Microfilm, Emmanuel Villin
Microfilm, janvier 2018, 192 pages, 16 €
Ecrivain(s): Emmanuel Villin Edition: Asphalte éditions
L’atmosphère qui se dégage de microfilm n’est pas sans évoquer le film Brazil, mais la toile de fond c’est Paris, ses quartiers, ses musées, son métro. Centre névralgique du roman : la Place Vendôme, qui n’est clairement pas l’endroit préféré de l’auteur.
Il est évident aussi qu’Emmanuel Villin, en plus d’être amoureux de Paris, est aussi et surtout peut-être un grand cinéphile dont la passion imprègne continuellement le roman. D’ailleurs, microfilm n’est pas sans rapport, puisque le personnage central dont on ne connaîtra jamais le nom est Parisien et figurant de cinéma.
Un homme au « physique quelconque et visage commun ». Un profil neutre apparemment parfait pour être sélectionné par les ordinateurs de Pôle Emploi et embauché par la Fondation pour la Paix Continentale.
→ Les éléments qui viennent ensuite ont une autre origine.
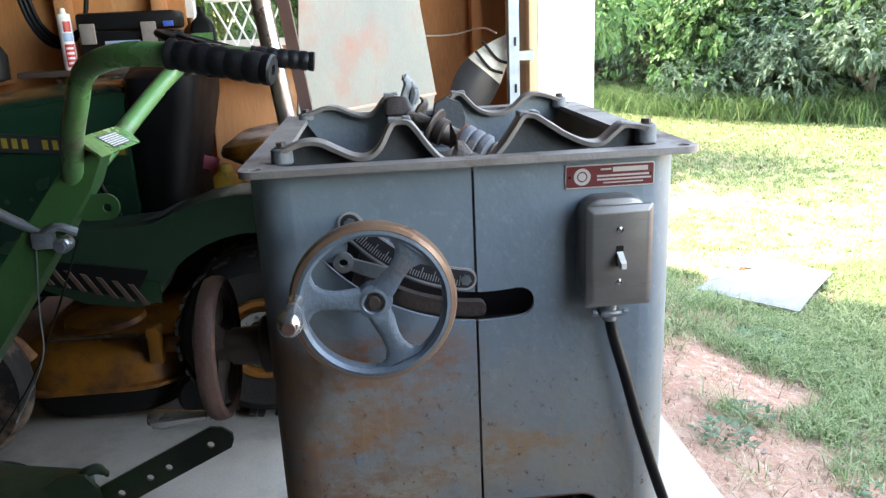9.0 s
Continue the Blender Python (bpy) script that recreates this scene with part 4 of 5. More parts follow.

« – Qu’est-ce que ça veut dire ?
– Je n’en ai pas la moindre idée, mon cher monsieur. Tout ce que je sais, c’est que je viens de recevoir leur annonce aujourd’hui même et que vous êtes le seul dans ma base à avoir des compétences en microfilms.
– En microfilms ?
– Oui, vous avez oublié ce que vous avez écrit dans votre CV ? Je lis : rédacteur pour la revue Microfilm et son site web. (…)
– Je vous arrête de suite, vous faites fausse route : Microfilm est une revue de cinéma. Et pour votre gouverne, elle n’existe même plus.
– Vous chipotez, là !, s’impatiente l’autre ».
Et voilà comment notre personnage se retrouve, sans qu’il ne sache réellement ce qu’il est censé faire, dans un petit et sombre bureau de la Fondation pour la Paix Continentale, sise au 1, Place Vendôme, où on trouve également Nadège, la secrétaire aux Tupperware, Lydie Soucy, la DAF et Jean-Serge de Plas, le Directeur Général. Plein de bonne volonté, il tente de remplir au mieux une fonction incompréhensible et visiblement sans aucune utilité, sentant toutefois croître autour de lui une atmosphère de plus en plus bizarre et menaçante.
microfilm est une comédie noire et grinçante, une jubilatoire et loufoque démonstration de l’absurdité de certains fonctionnements du monde contemporain et de comment la servitude volontaire peut conduire n’importe qui à faire office de figurant dans sa propre vie.
L’auteur a du talent pour mettre en scène et rendre le subtil crescendo de l’aberration dans laquelle est happé malgré lui son personnage, c’est là tout l’intérêt de microfilm dont on ne fait qu’une bouchée.
Et comme toujours avec les éditions Asphalte, la playlist en fin d’ouvrage sélectionnée par l’auteur, pour prolonger l’ambiance, surtout le morceau thème du film Le samouraï de Melville, par François de Roubaix.